Notice that it does not do the generality of the code justice to call the predicate "check_...", because the predicate states what holds and can be used in several directions: Yes, it can be used to check if the constraints hold, but it can also be used to state that the constraints must hold for some variables. I therefore avoid imperatives and use more declarative names.

You use ineqs/2 in jidoku/3 with: maplist(ineqs, Rows, RowsIneqs) etc.

Your example and the result with the new version, using SWI 7.3.2:

?- length(Rows, 9), maplist(same_length(Rows), Rows),
   time(jidoku(Rows,
   [<>>><>,<<<>><,<<<><>,<><<><,>>><><,><>><>,<>>><>,<>><><,><<>>>],
   [<<<><>,><<>>>,<><<><,><<<>>,><><<<,<><><>,<>>>><,><><><,<>><>>])),
   maplist(writeln, Rows).
% 2,745,471 inferences, 0.426 CPU in 0.432 seconds (99% CPU, 6442046 Lips)
[1,5,4,8,7,2,6,9,3]
[2,3,9,1,6,5,7,4,8]
[6,7,8,3,9,4,2,5,1]
[3,4,1,2,5,6,8,7,9]
[9,6,5,7,1,8,3,2,4]
[8,2,7,9,4,3,1,6,5]
[4,9,3,6,2,1,5,8,7]
[7,8,2,5,3,9,4,1,6]
[5,1,6,4,8,7,9,3,2]
Rows = [[1, 5, 4, 8, 7, 2, 6, 9|...], ...].

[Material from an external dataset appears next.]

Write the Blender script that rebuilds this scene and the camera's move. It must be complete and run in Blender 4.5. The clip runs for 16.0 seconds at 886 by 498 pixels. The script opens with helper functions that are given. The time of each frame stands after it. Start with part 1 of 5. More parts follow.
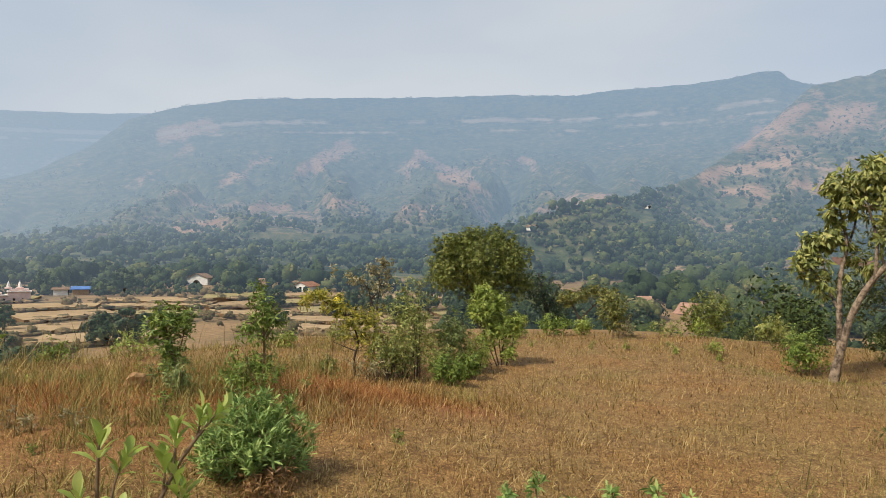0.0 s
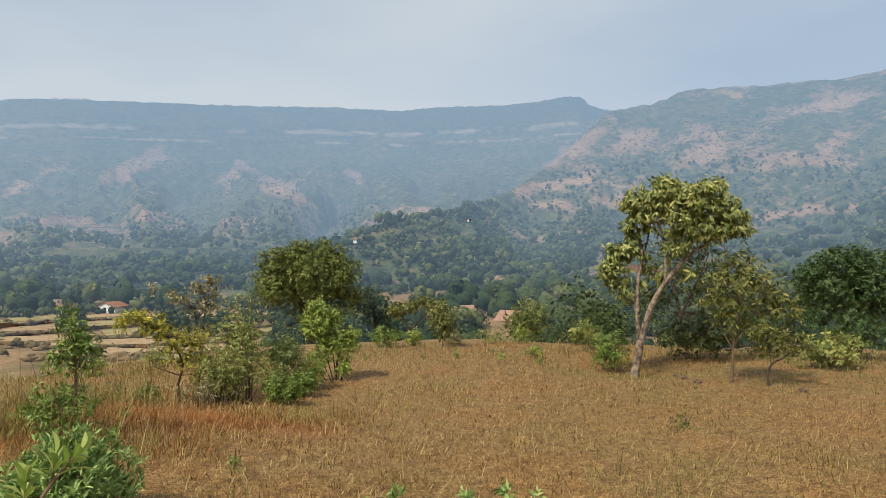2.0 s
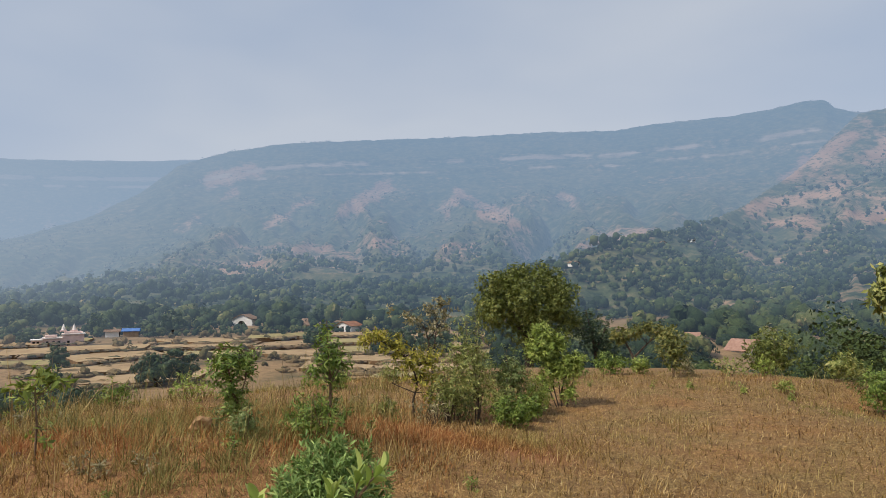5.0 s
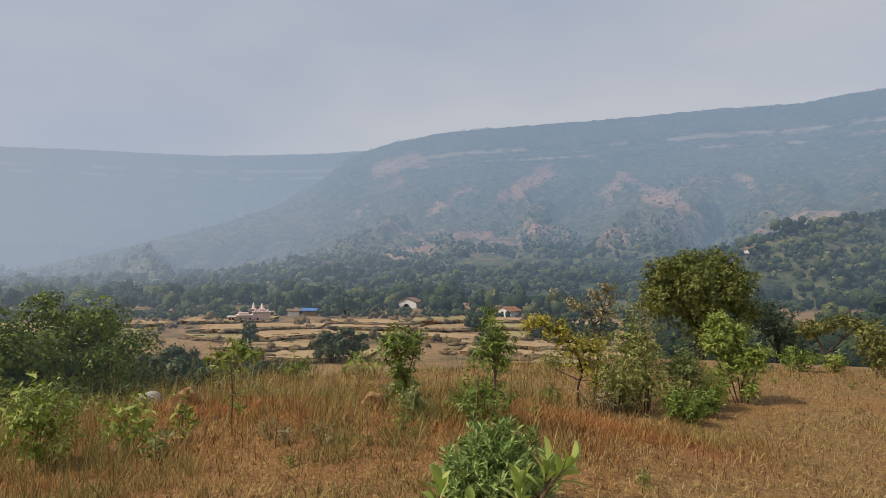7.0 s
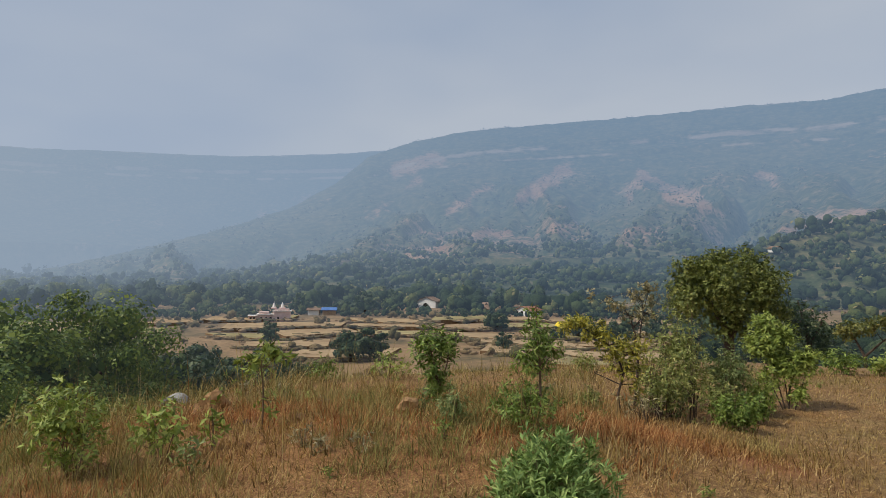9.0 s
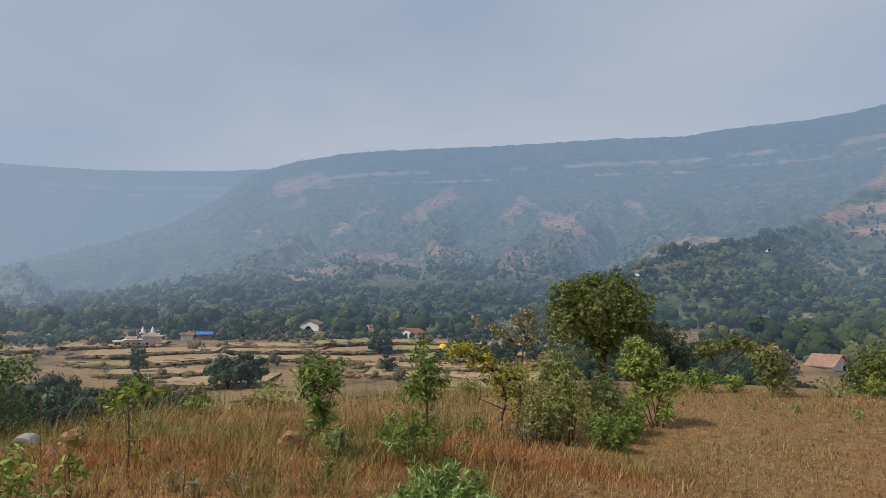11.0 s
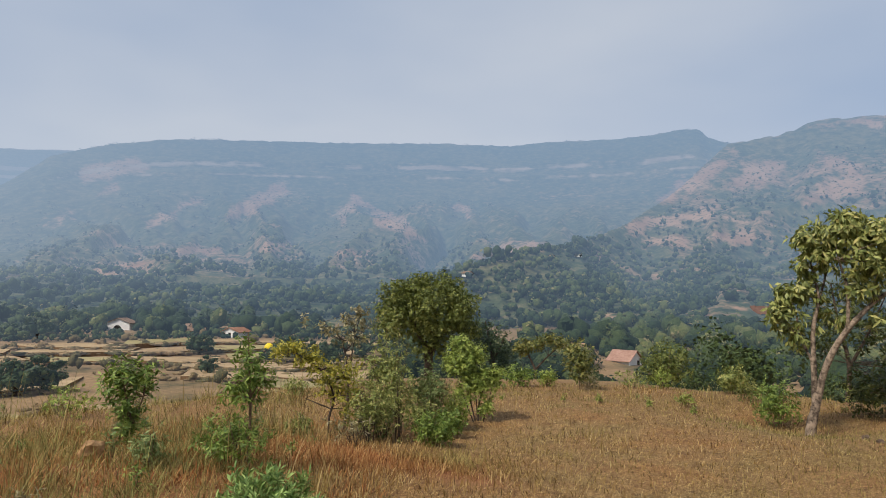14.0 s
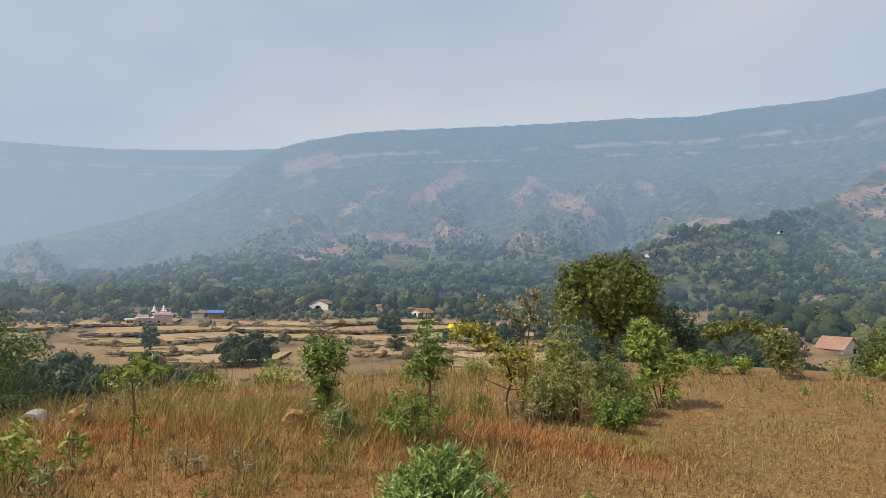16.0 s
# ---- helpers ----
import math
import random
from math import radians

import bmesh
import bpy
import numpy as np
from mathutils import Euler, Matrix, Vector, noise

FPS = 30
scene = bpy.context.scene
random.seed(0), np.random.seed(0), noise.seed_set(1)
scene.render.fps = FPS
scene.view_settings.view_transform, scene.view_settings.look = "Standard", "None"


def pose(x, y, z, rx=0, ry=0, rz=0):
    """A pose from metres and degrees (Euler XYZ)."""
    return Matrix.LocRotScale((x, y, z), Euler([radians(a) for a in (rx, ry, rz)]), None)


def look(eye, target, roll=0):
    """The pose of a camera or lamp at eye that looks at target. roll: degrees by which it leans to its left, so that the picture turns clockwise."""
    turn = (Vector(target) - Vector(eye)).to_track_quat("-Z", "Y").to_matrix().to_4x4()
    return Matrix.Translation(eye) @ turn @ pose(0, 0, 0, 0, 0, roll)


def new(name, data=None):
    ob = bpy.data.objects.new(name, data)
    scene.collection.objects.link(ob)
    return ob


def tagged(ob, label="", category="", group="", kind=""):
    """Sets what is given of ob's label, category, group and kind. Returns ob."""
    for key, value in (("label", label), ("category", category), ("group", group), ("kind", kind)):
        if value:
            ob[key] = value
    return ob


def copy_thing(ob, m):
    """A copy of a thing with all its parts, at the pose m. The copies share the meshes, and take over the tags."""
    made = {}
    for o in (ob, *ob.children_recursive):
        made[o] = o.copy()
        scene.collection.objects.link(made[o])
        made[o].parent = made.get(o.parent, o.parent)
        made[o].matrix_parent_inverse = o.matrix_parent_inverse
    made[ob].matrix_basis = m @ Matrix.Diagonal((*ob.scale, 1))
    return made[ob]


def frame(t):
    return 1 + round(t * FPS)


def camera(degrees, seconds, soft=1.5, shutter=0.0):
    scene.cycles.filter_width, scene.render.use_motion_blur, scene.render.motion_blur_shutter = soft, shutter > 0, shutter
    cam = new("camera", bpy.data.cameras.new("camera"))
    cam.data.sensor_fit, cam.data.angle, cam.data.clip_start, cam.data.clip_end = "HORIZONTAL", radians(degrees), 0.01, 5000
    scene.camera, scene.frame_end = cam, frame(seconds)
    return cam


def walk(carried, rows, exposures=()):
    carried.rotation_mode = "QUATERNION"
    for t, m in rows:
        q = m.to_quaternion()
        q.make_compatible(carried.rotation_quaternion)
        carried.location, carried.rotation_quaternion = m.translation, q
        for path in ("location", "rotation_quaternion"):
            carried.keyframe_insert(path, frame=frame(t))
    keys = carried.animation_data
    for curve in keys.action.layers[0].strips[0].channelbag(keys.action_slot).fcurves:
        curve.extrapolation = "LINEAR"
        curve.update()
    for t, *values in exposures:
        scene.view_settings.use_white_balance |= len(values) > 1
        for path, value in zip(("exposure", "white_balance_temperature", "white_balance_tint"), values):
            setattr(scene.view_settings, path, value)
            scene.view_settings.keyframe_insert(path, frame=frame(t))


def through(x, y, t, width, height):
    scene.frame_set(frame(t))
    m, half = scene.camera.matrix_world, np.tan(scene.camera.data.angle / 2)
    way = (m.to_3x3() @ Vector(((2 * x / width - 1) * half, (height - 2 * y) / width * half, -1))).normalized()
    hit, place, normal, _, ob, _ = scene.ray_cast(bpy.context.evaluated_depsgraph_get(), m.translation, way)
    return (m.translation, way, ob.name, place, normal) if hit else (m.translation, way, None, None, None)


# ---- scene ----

# ---------------------------------------------------------------- camera
def view(x, y, z, yaw, pitch, roll):
    """Camera pose from its place, heading (clockwise from +y), pitch and lean in degrees."""
    return pose(x, y, z, 90 + pitch, 0, -yaw) @ pose(0, 0, 0, 0, 0, roll)


cam = camera(68.383, 16.0, soft=0.6)
PATH = [
    (0, 0.000, 0.000, 1.500, 11.807, 1.224, 0.185),
    (0.5, 0.010, 0.001, 1.493, 14.620, 1.366, 0.143),
    (1, 0.017, 0.005, 1.495, 19.148, 1.707, 0.150),
    (1.5, -0.009, 0.007, 1.502, 23.641, 2.173, -0.466),
    (2, -0.100, -0.009, 1.516, 26.944, 2.232, -1.048),
    (2.5, -0.157, -0.007, 1.530, 27.631, 2.342, -1.034),
    (3, -0.186, 0.025, 1.518, 25.851, 3.208, -0.775),
    (3.5, -0.175, 0.083, 1.519, 22.650, 4.207, -0.610),
    (4, -0.186, 0.139, 1.523, 17.015, 4.606, -0.498),
    (4.2, -0.186, 0.141, 1.514, 14.566, 4.649, -0.553),
    (6.3, -0.227, 0.199, 1.506, 0.295, 4.357, -0.047),
    (6.5, -0.229, 0.218, 1.501, -1.769, 4.150, 0.068),
    (7, -0.238, 0.246, 1.491, -5.688, 3.348, 0.406),
    (7.5, -0.293, 0.307, 1.489, -7.468, 2.946, 0.337),
    (8, -0.386, 0.394, 1.505, -8.919, 2.870, 0.305),
    (8.5, -0.422, 0.447, 1.494, -8.775, 2.956, 0.332),
    (8.7, -0.433, 0.484, 1.492, -8.296, 3.035, 0.393),
    (10.8, -0.457, 0.540, 1.549, 1.178, 5.322, 0.134),
    (11, -0.464, 0.540, 1.549, 2.754, 5.280, 0.200),
    (11.5, -0.463, 0.549, 1.551, 8.129, 5.267, 0.336),
    (12, -0.443, 0.550, 1.554, 14.063, 5.374, 0.482),
    (12.5, -0.423, 0.575, 1.552, 19.206, 5.508, 0.420),
    (13, -0.420, 0.577, 1.552, 20.487, 5.515, 0.307),
    (13.5, -0.440, 0.573, 1.545, 19.682, 5.513, 0.427),
    (14, -0.468, 0.564, 1.545, 17.509, 5.284, 0.575),
    (14.5, -0.474, 0.575, 1.544, 14.101, 5.113, 0.750),
    (15, -0.463, 0.573, 1.549, 10.676, 4.654, 0.934),
    (15.5, -0.432, 0.583, 1.549, 6.925, 4.156, 0.601),
    (16, -0.420, 0.587, 1.546, 1.954, 3.546, 0.534),
]
walk(cam, [(t, view(*v)) for t, *v in PATH], exposures=[(0, 0.40, 6920, 8), (0.6, 0.40, 6830, 6), (1.5, 0.37, 6690, 5), (2.5, 0.38, 6660, 5), (4.2, 0.27, 6340, 8), (6.3, 0.07, 6860, 12), (7.1, 0.08, 6900, 12.5), (7.6, 0.09, 6630, 10), (8.7, -0.04, 6430, 9), (11, -0.03, 6330, 10), (11.5, 0.14, 6620, 13), (12, 0.15, 6540, 11), (13, 0.11, 6290, 8), (13.6, 0.16, 6390, 10), (15, 0.26, 6560, 9), (16, 0.29, 6680, 9)])

# ---------------------------------------------------------------- light
SUN_AZ, SUN_EL = -115.0, 48.0
world = bpy.data.worlds.new("sky")
scene.world = world
world.use_nodes = True
wn, wl = world.node_tree.nodes, world.node_tree.links
wn.clear()
w_out = wn.new("ShaderNodeOutputWorld")
w_bg = wn.new("ShaderNodeBackground")
w_sky = wn.new("ShaderNodeTexSky")
w_sky.sky_type, w_sky.sun_disc = "NISHITA", False
w_sky.sun_elevation, w_sky.sun_rotation = radians(SUN_EL), radians(SUN_AZ)
w_sky.altitude, w_sky.air_density, w_sky.dust_density, w_sky.ozone_density = 600, 1.0, 3.0, 1.0
w_dim = wn.new("ShaderNodeMix")
w_dim.data_type, w_dim.blend_type = "RGBA", "MULTIPLY"
w_dim.inputs[0].default_value = 1.0
w_dim.inputs[7].default_value = (0.055, 0.055, 0.055, 1)
w_co = wn.new("ShaderNodeTexCoord")
w_map = wn.new("ShaderNodeMapping")
w_map.inputs["Scale"].default_value = (1.0, 1.0, 2.6)
w_noise = wn.new("ShaderNodeTexNoise")
w_noise.inputs["Scale"].default_value = 1.3
w_noise.inputs["Detail"].default_value = 4.0
w_noise.inputs["Roughness"].default_value = 0.45
w_ramp = wn.new("ShaderNodeValToRGB")
w_ramp.color_ramp.elements[0].position, w_ramp.color_ramp.elements[0].color = 0.34, (0.398, 0.487, 0.638, 1)
w_ramp.color_ramp.elements[1].position, w_ramp.color_ramp.elements[1].color = 0.66, (0.590, 0.636, 0.712, 1)
w_mix = wn.new("ShaderNodeMix")
w_mix.data_type = "RGBA"
w_mix.inputs[0].default_value = 0.72
wl.new(w_co.outputs["Generated"], w_map.inputs["Vector"])
wl.new(w_map.outputs["Vector"], w_noise.inputs["Vector"])
wl.new(w_noise.outputs["Fac"], w_ramp.inputs["Fac"])
wl.new(w_sky.outputs["Color"], w_dim.inputs[6])
wl.new(w_dim.outputs[2], w_mix.inputs[6])
wl.new(w_ramp.outputs["Color"], w_mix.inputs[7])
wl.new(w_mix.outputs[2], w_bg.inputs["Color"])
w_bg.inputs["Strength"].default_value = 1.0
wl.new(w_bg.outputs["Background"], w_out.inputs["Surface"])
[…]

In fact, note that no labeling at all is required to compute the unique solution in this particular case, because the constraint solver is strong enough to reduce all domains to singleton sets.

In your previous version, all the time was needlessly wasted naively generating permutations that were eventually seen to be inconsistent. With the new version, the constraint solver has a chance to apply this knowledge earlier.

It is therefore recommended to first state all constraints, and only then to invoke labeling/2 to search for concrete solutions, as explained in the CLP(FD) manual.